The CSOs are advocating for an increase in State support for Career and Technical Education (CTE) programs which provide students with essential skills that prepare them for college and careers. The current BOCES aid formula for CTE programs operated by BOCES only allows districts to receive aid on the first $30,000 of a BOCES instructor’s salary. The average salary of a CTE teacher is now at least $65,000. To ensure that students have access to the CTE pathway, the CSOs are requesting an increase in the amount of CTE teacher salary that is aidable.
The CSOs are requesting that policymakers consider increasing flexibilities in teacher certification requirements and retiree employee employment as well as Tier 6 reform to address teacher, bus driver and other staff shortages that are making it increasingly difficult to fully and properly staff buildings.
Current law allows school districts to make one “capital outlay” annually. The current project threshold of $100,000 was established in 2002 and has not increased since. The CSOs request that the spending limit for capital outlays be raised to $250,000 annually beginning in the 2024-25 school year.
To ensure that all students are supported, the CSOs asked that the following provisions be included for school aid in the 2024-25 State Budget:
- A due minimum increase for all districts, regardless of Foundation Aid phase-in level.
- A “save-harmless” provision to ensure a stable funding baseline for all districts.
- Support an initial evaluation of the current cost to educate a successful student.
Current state law requires that all new school buses acquired be zero emissions by 2027 and all buses in operation must be zero emissions by 2035. The first state guidance on the transition was not released until almost a year and a half after the law was enacted and districts are already running into barriers. The CSOs request that the State evaluate all existing programs around transportation, capital and planning and make updates to all planning and funding streams to include costs related to planning and executing this transition.

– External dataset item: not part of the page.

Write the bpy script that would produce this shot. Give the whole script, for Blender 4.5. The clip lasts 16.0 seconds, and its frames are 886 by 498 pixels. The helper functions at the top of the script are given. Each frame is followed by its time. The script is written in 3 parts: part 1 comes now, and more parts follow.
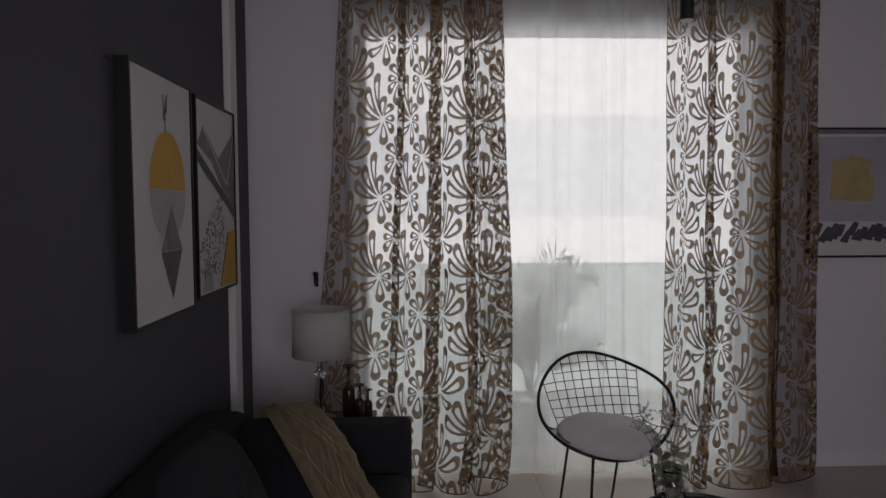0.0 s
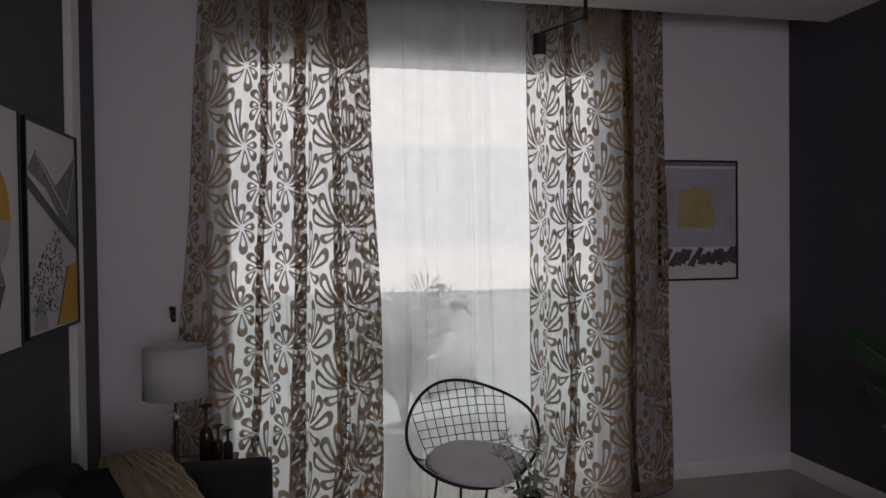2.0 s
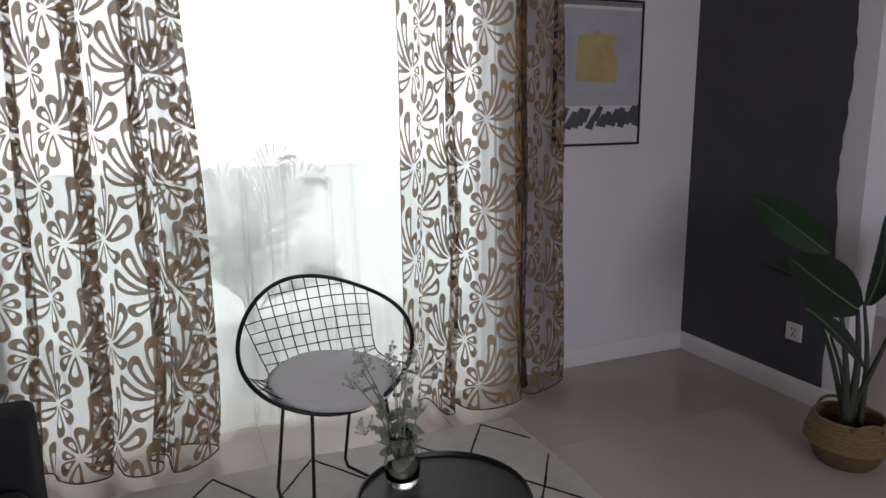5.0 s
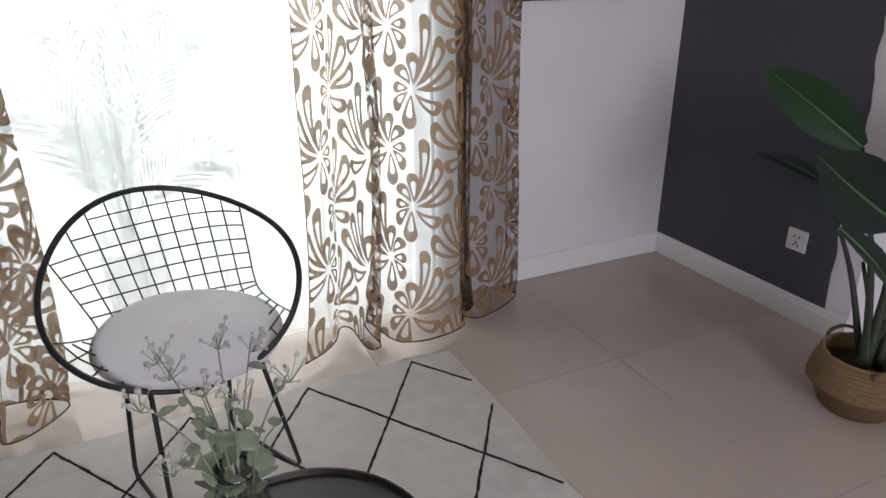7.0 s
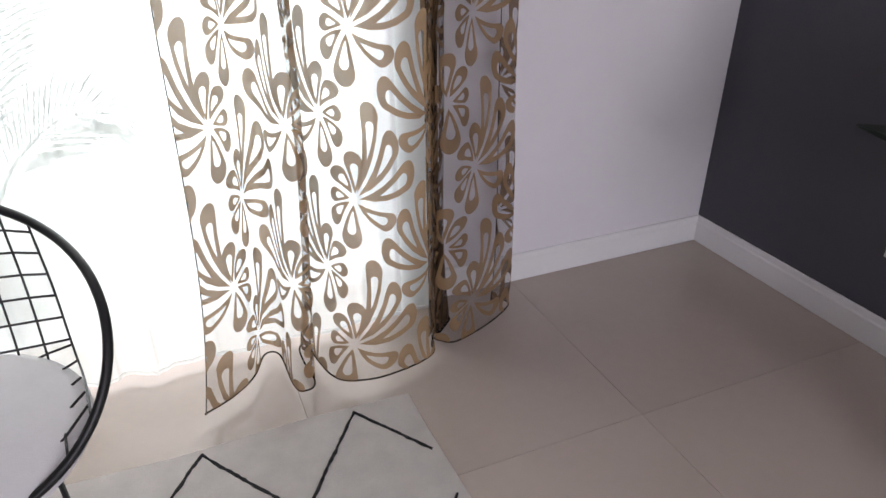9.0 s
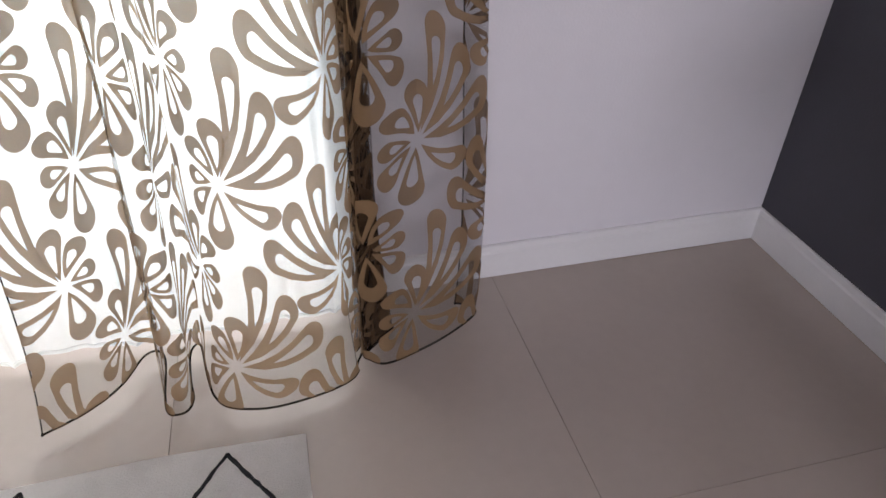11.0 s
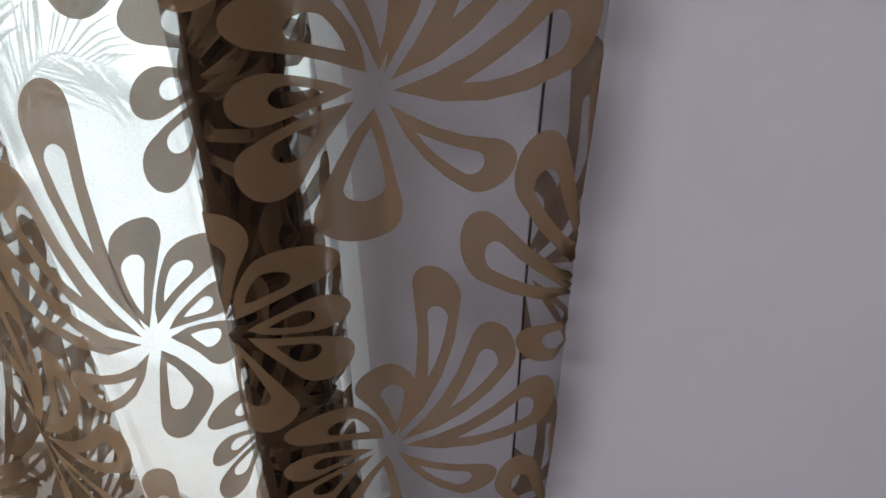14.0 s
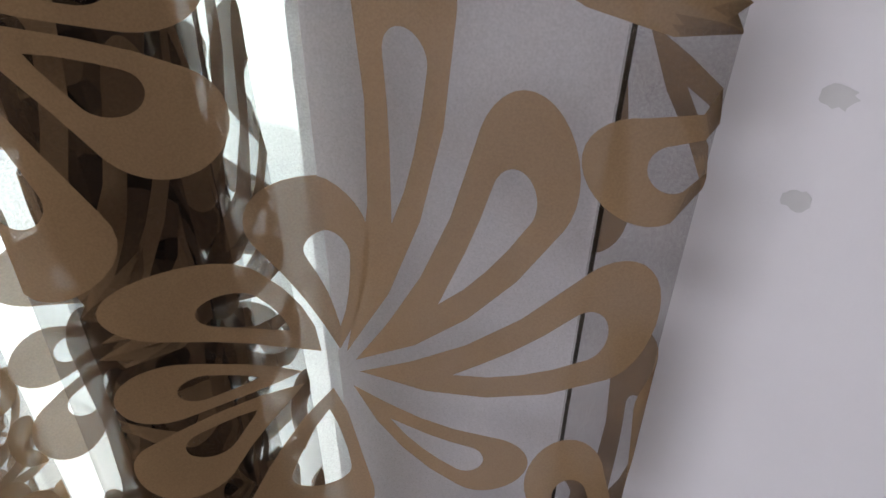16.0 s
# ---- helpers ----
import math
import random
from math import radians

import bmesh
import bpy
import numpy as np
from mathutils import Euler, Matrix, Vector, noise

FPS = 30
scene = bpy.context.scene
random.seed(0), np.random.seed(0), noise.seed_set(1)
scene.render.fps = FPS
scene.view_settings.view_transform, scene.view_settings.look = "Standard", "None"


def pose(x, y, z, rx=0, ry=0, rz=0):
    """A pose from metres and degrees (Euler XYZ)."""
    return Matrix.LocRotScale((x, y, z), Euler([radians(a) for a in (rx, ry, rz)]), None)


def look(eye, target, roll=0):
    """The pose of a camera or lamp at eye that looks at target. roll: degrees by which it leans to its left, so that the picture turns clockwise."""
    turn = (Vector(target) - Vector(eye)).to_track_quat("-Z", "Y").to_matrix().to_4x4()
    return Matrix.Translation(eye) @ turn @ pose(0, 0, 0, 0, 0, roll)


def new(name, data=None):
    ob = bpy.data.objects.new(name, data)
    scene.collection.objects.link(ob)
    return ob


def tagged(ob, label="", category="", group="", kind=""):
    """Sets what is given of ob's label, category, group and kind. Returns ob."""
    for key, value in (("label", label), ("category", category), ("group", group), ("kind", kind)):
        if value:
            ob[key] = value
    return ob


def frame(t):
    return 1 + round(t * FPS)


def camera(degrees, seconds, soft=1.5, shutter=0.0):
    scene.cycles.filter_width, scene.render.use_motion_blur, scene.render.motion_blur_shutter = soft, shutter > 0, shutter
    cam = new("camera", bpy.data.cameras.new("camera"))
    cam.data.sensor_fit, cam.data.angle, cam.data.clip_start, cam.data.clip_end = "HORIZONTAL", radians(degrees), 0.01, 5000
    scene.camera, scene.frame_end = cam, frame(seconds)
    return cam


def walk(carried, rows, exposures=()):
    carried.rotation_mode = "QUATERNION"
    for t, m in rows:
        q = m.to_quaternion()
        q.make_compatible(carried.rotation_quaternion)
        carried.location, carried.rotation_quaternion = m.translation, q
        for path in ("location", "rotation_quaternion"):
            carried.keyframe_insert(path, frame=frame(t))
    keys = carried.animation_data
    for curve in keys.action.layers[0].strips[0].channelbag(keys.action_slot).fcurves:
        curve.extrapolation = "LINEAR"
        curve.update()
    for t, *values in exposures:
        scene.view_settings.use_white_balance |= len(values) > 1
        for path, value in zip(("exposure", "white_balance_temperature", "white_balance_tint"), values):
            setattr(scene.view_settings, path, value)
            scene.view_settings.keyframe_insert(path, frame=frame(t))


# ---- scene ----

Several additional ongoing issues relating to small group health insurance standards and school holidays were also discussed.
For a full description of the priorities, please click here.
“On behalf of the school districts in the WSWHE BOCES region, I want to thank our elected representatives for their continued advocacy and hard work on behalf of their school communities. The support our delegation has continually shown for our students is amazing and we are incredibly grateful for their partnership,” said Hartford Central School District Superintendent and Chair of the CSO Advocacy Committee, Andrew Cook.
Cook added, “we believe the legislative priorities discussed today will benefit students across New York State and we are looking forward to working side-by-side with our representatives to ensure that every student in our region has the best educational experience possible."
New York State Regent Dr. Roger Catania who joined the event said he planned to brief the audience on the 2024-25 Regents School Aid Proposal. However, given the release of the executive budget this week, he was compelled to comment on how proposed cuts would affect his service area.
“We need to take a look at these different aspects of the foundation aid formula so that we can create a formula that works, as opposed to years ago, one that serves students throughout the state. We need to see how we can provide greater equity, greater access and increase excellence,” said Catania.
Eric Wood, the president of Finch Paper, said he fully supports the CSO Advocacy Committee’s priorities, in particular increasing the BOCES aid cap on CTE instructors’ salaries which would mean greater access to CTE programs for more students and in turn workforce development.
“We are desperate,” said Wood. “How do we measure desperate? Local businesses, mine included, are walking away from tens of millions of dollars in revenue every single year. We just don’t have enough people to do the work that we need to do.”
Alumni Hailey Burdick, a 2023 graduate of Queensbury UFSD, spoke about her experience in the power sports technology program and how she landed a job right out of high school working for Sportline Power Products.
“The best part of the CTE program was the hands-on experience. I got to take apart and rebuild engines and equipment in a shop, where if I decided to go into the field, it was getting me ready for the work environment.”
Burdick credited her instructor and her internship at Progressive Motorsports, a woman-run business, for giving her the confidence to get into a male dominated industry. Amelia Shattuck, a senior at Queensbury UFSD also spoke about the construction trades program.
Dr. Turina Parker thanked the culinary arts program for showcasing their skills with a delicious breakfast that they prepared and served to over 100 guests. Other CTE programs that participated in the event were the horticulture program which created floral centerpieces and the criminal justice studies program which directed traffic. SkillsUSA and FFA students sat at tables and told guests about their respective organizations and the opportunities afforded by them.